### Request
Your task is to give the listing below back word for word, pictures excluded.

--- Start Provided data ---

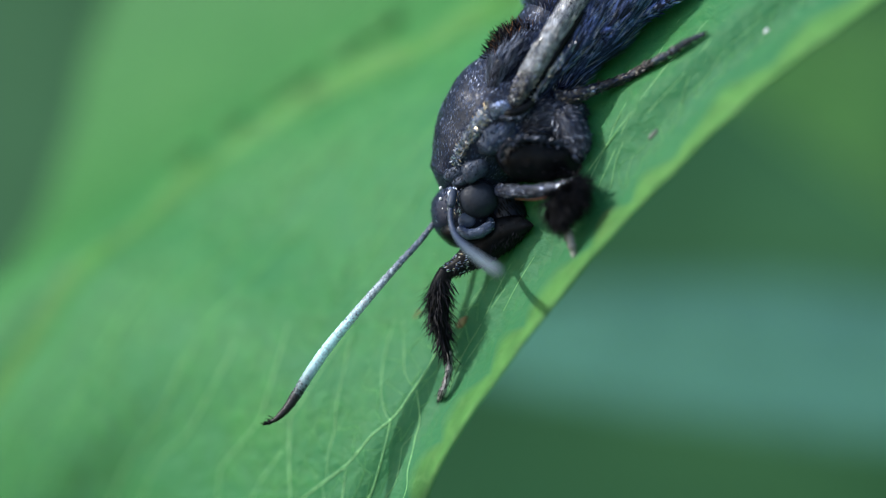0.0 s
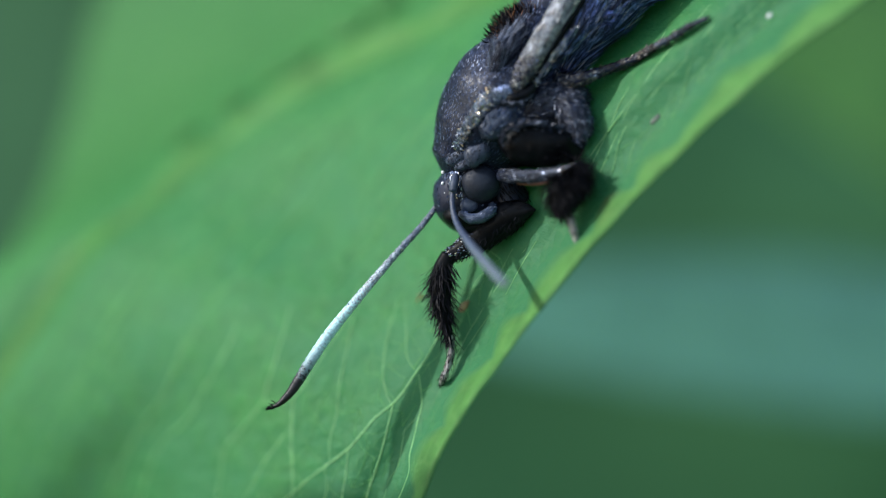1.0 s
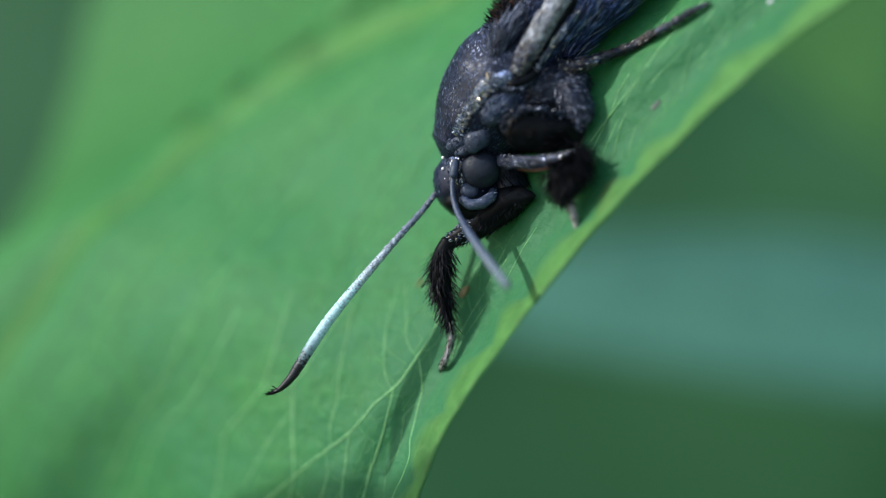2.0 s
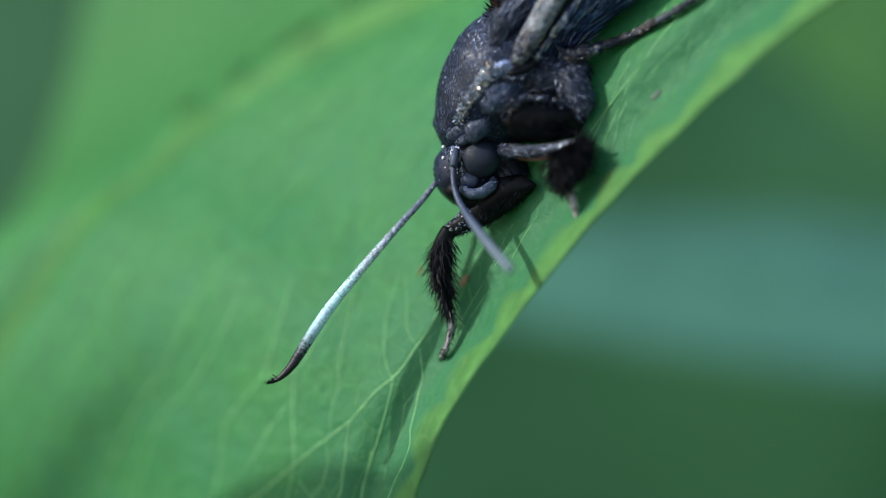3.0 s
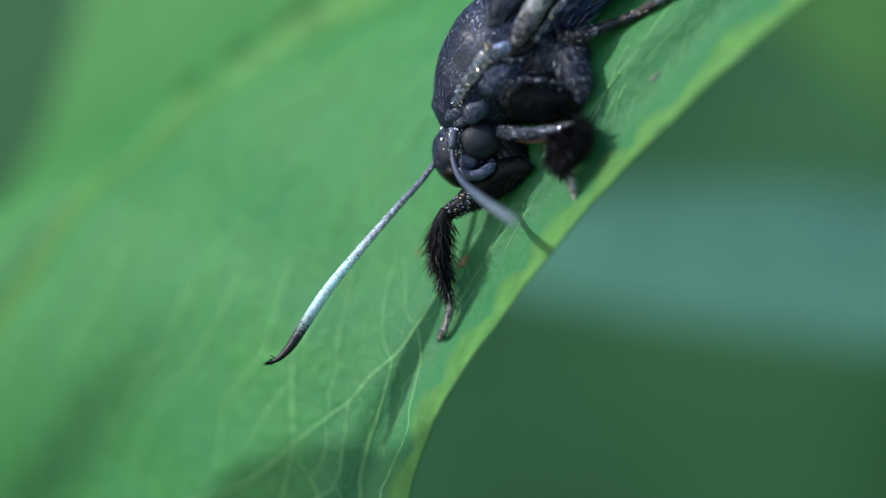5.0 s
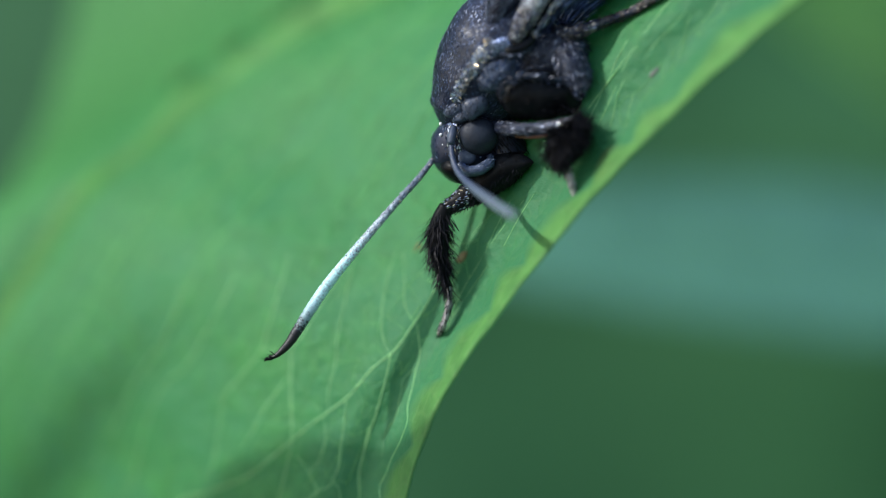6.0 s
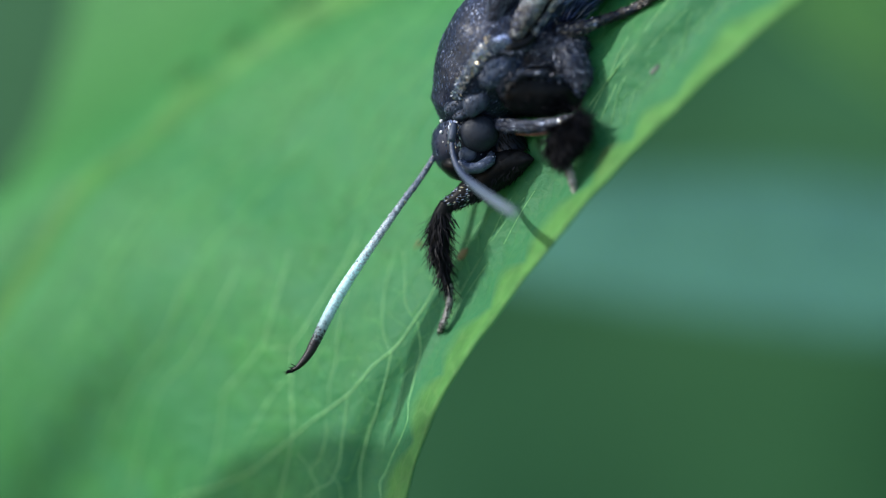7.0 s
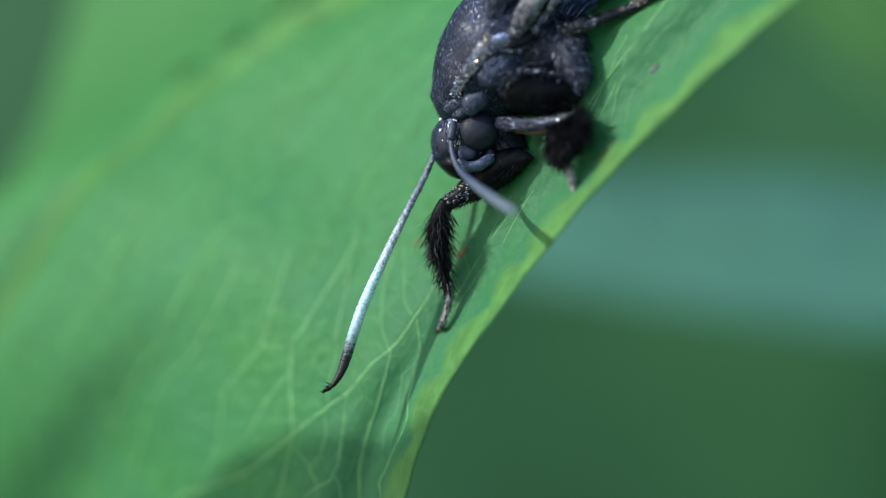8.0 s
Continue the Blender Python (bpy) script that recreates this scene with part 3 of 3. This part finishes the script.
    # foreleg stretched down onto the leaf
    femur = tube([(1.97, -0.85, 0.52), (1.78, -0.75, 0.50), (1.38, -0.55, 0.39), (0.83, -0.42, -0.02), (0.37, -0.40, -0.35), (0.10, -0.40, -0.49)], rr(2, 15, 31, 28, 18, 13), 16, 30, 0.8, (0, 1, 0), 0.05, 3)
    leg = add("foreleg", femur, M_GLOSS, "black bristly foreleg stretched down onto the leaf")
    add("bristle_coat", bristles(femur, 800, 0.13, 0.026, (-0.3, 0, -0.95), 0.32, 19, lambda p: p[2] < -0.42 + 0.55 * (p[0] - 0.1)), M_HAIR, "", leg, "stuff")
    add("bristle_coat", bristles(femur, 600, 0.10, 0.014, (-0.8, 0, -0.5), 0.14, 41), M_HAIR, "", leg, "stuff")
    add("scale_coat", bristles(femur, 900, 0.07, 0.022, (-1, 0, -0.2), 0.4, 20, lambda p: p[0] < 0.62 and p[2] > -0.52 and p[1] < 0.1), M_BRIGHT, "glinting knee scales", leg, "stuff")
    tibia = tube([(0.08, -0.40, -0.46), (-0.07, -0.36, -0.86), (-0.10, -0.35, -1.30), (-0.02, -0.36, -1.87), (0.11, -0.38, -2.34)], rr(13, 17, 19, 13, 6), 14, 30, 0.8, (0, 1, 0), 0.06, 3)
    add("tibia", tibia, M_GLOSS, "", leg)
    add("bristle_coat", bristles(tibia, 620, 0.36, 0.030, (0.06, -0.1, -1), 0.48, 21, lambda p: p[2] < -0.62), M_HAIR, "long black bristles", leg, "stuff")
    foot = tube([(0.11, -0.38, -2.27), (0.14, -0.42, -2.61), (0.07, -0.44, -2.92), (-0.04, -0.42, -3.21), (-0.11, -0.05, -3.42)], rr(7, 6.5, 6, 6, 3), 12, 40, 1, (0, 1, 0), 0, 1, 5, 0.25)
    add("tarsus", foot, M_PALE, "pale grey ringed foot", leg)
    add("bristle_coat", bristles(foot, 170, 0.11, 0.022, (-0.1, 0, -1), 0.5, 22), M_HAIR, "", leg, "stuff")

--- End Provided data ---

### Solution to the problem
0.0 s
1.0 s
2.0 s
3.0 s
5.0 s
6.0 s
7.0 s
8.0 s
Continue the Blender Python (bpy) script that recreates this scene with part 3 of 3. This part finishes the script.
    # foreleg stretched down onto the leaf
    femur = tube([(1.97, -0.85, 0.52), (1.78, -0.75, 0.50), (1.38, -0.55, 0.39), (0.83, -0.42, -0.02), (0.37, -0.40, -0.35), (0.10, -0.40, -0.49)], rr(2, 15, 31, 28, 18, 13), 16, 30, 0.8, (0, 1, 0), 0.05, 3)
    leg = add("foreleg", femur, M_GLOSS, "black bristly foreleg stretched down onto the leaf")
    add("bristle_coat", bristles(femur, 800, 0.13, 0.026, (-0.3, 0, -0.95), 0.32, 19, lambda p: p[2] < -0.42 + 0.55 * (p[0] - 0.1)), M_HAIR, "", leg, "stuff")
    add("bristle_coat", bristles(femur, 600, 0.10, 0.014, (-0.8, 0, -0.5), 0.14, 41), M_HAIR, "", leg, "stuff")
    add("scale_coat", bristles(femur, 900, 0.07, 0.022, (-1, 0, -0.2), 0.4, 20, lambda p: p[0] < 0.62 and p[2] > -0.52 and p[1] < 0.1), M_BRIGHT, "glinting knee scales", leg, "stuff")
    tibia = tube([(0.08, -0.40, -0.46), (-0.07, -0.36, -0.86), (-0.10, -0.35, -1.30), (-0.02, -0.36, -1.87), (0.11, -0.38, -2.34)], rr(13, 17, 19, 13, 6), 14, 30, 0.8, (0, 1, 0), 0.06, 3)
    add("tibia", tibia, M_GLOSS, "", leg)
    add("bristle_coat", bristles(tibia, 620, 0.36, 0.030, (0.06, -0.1, -1), 0.48, 21, lambda p: p[2] < -0.62), M_HAIR, "long black bristles", leg, "stuff")
    foot = tube([(0.11, -0.38, -2.27), (0.14, -0.42, -2.61), (0.07, -0.44, -2.92), (-0.04, -0.42, -3.21), (-0.11, -0.05, -3.42)], rr(7, 6.5, 6, 6, 3), 12, 40, 1, (0, 1, 0), 0, 1, 5, 0.25)
    add("tarsus", foot, M_PALE, "pale grey ringed foot", leg)
    add("bristle_coat", bristles(foot, 170, 0.11, 0.022, (-0.1, 0, -1), 0.5, 22), M_HAIR, "", leg, "stuff")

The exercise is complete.